--- Start of Input ---

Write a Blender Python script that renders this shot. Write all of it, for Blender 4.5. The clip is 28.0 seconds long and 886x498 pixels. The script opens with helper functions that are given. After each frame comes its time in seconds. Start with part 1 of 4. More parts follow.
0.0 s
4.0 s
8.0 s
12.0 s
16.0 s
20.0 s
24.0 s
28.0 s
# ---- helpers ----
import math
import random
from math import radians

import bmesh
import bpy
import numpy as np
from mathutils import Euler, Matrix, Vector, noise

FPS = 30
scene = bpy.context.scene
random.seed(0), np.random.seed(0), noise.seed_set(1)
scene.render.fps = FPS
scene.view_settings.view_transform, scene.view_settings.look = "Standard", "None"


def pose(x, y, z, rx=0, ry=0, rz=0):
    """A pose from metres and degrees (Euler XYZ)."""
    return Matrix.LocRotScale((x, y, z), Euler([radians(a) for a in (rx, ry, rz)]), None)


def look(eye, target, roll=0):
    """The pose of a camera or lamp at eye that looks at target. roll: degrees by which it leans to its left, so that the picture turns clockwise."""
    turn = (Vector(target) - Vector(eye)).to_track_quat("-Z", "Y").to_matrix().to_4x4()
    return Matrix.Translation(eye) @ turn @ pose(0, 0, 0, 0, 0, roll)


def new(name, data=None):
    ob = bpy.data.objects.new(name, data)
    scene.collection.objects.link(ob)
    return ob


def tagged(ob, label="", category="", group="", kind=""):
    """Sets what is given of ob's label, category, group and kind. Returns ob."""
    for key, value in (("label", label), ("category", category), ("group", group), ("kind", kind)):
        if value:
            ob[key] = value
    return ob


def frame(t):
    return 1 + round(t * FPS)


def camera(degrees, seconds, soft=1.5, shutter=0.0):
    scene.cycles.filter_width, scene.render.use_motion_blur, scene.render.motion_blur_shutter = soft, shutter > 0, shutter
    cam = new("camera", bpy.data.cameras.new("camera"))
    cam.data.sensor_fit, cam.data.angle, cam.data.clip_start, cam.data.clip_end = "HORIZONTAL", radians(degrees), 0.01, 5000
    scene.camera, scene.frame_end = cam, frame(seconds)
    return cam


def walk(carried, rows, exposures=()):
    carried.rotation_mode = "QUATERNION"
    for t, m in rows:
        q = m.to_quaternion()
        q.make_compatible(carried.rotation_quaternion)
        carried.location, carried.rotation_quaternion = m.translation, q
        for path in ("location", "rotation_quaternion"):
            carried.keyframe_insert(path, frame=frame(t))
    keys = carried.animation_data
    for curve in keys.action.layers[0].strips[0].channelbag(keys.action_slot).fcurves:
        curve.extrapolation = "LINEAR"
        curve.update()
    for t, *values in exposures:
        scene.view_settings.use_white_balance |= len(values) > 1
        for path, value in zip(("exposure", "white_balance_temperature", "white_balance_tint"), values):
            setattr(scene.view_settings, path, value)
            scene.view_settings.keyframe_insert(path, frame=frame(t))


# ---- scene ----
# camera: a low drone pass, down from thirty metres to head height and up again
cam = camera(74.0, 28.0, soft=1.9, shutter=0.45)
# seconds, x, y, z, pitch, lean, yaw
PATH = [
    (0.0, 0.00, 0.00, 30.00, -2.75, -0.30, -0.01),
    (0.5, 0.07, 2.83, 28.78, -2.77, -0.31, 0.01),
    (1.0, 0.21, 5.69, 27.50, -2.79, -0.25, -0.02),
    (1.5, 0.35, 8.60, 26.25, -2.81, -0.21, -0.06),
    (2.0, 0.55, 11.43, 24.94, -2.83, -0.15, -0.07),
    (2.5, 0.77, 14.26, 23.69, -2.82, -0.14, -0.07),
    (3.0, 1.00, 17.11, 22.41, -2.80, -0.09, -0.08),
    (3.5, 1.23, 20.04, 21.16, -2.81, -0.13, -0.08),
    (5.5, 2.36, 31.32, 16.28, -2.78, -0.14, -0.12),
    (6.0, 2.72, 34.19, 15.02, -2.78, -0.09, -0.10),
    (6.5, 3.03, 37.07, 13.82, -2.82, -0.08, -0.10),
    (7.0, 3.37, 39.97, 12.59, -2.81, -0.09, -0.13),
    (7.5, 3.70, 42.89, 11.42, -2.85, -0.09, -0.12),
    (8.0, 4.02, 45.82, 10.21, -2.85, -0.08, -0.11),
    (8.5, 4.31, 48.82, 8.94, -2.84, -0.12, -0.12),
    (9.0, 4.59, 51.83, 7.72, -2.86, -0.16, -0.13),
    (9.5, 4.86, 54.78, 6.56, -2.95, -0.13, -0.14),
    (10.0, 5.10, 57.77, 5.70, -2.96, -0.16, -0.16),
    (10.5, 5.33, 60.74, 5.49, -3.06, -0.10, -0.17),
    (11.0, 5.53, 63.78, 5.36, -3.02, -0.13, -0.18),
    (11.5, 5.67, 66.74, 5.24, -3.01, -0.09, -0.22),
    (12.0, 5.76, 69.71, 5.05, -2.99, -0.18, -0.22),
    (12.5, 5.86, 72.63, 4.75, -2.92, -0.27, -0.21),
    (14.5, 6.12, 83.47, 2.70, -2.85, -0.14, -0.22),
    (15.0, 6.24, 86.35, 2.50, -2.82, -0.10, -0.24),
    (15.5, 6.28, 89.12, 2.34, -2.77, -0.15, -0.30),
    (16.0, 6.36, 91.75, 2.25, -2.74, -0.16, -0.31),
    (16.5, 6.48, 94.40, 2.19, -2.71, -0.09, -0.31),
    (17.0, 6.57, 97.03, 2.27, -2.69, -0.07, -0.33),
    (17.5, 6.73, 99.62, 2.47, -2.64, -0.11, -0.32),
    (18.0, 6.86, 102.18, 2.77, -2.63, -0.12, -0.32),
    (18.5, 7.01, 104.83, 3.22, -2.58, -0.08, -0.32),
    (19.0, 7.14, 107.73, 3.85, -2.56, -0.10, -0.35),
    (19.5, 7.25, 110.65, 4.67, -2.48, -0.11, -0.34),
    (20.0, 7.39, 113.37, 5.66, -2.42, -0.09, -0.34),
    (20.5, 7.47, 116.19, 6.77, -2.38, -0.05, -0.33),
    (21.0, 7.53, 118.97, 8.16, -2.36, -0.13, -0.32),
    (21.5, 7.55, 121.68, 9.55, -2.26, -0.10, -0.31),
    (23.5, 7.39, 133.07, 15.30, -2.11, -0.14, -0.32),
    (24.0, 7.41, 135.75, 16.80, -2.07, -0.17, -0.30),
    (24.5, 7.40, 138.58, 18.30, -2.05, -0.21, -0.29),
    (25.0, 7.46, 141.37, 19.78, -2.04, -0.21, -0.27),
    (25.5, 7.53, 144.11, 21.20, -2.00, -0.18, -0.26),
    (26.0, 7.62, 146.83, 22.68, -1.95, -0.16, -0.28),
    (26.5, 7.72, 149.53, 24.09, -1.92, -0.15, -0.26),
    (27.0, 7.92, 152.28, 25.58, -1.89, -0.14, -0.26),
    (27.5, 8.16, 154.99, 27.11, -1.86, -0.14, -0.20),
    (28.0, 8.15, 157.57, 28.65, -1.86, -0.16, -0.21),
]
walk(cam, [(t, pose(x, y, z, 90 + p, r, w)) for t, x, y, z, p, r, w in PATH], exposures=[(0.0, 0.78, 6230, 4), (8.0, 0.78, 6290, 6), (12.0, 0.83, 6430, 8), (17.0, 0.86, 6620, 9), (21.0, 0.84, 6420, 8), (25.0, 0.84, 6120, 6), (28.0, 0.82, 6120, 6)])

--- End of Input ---
--- Start of Input ---

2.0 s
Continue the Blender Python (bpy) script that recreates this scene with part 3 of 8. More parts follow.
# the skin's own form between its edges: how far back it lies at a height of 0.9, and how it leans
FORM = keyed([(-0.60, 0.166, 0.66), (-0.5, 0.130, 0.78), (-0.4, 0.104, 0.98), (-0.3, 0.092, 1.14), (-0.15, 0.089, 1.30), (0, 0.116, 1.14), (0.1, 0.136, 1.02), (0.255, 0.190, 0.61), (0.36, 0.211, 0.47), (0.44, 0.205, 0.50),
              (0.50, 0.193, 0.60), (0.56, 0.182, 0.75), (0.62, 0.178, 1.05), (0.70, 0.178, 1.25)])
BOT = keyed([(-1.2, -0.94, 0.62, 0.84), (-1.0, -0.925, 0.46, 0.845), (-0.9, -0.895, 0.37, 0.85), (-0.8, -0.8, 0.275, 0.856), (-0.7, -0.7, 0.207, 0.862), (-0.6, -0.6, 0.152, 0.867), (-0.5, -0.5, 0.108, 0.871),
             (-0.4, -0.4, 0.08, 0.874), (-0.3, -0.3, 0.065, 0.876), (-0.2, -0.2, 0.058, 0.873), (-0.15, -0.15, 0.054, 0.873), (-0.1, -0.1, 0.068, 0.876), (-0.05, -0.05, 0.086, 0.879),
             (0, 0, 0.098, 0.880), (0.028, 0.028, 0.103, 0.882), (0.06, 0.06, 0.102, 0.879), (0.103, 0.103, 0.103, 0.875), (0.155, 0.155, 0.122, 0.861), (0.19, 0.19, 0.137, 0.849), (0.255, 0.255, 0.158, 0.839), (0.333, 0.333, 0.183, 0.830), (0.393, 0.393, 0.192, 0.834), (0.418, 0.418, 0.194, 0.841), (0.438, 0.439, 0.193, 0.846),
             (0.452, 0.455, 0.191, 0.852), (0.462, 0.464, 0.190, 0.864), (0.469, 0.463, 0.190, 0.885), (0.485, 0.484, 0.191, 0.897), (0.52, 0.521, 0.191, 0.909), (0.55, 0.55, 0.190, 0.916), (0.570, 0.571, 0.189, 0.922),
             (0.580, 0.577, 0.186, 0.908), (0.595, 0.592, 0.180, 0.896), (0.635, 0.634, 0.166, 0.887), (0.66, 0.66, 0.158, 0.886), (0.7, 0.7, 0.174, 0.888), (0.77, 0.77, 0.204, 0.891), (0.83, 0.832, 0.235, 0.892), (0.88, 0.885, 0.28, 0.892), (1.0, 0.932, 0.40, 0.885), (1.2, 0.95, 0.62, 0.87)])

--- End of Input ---

Only the lines from the one containing "Write a Blender" through the one containing "random.seed(0), np.random.seed(0), noise.seed_set(1)" are to be reproduced, exactly as they appear.

Answer below »
Write a Blender Python script that renders this shot. Write all of it, for Blender 4.5. The clip is 28.0 seconds long and 886x498 pixels. The script opens with helper functions that are given. After each frame comes its time in seconds. Start with part 1 of 4. More parts follow.
0.0 s
4.0 s
8.0 s
12.0 s
16.0 s
20.0 s
24.0 s
28.0 s
# ---- helpers ----
import math
import random
from math import radians

import bmesh
import bpy
import numpy as np
from mathutils import Euler, Matrix, Vector, noise

FPS = 30
scene = bpy.context.scene
random.seed(0), np.random.seed(0), noise.seed_set(1)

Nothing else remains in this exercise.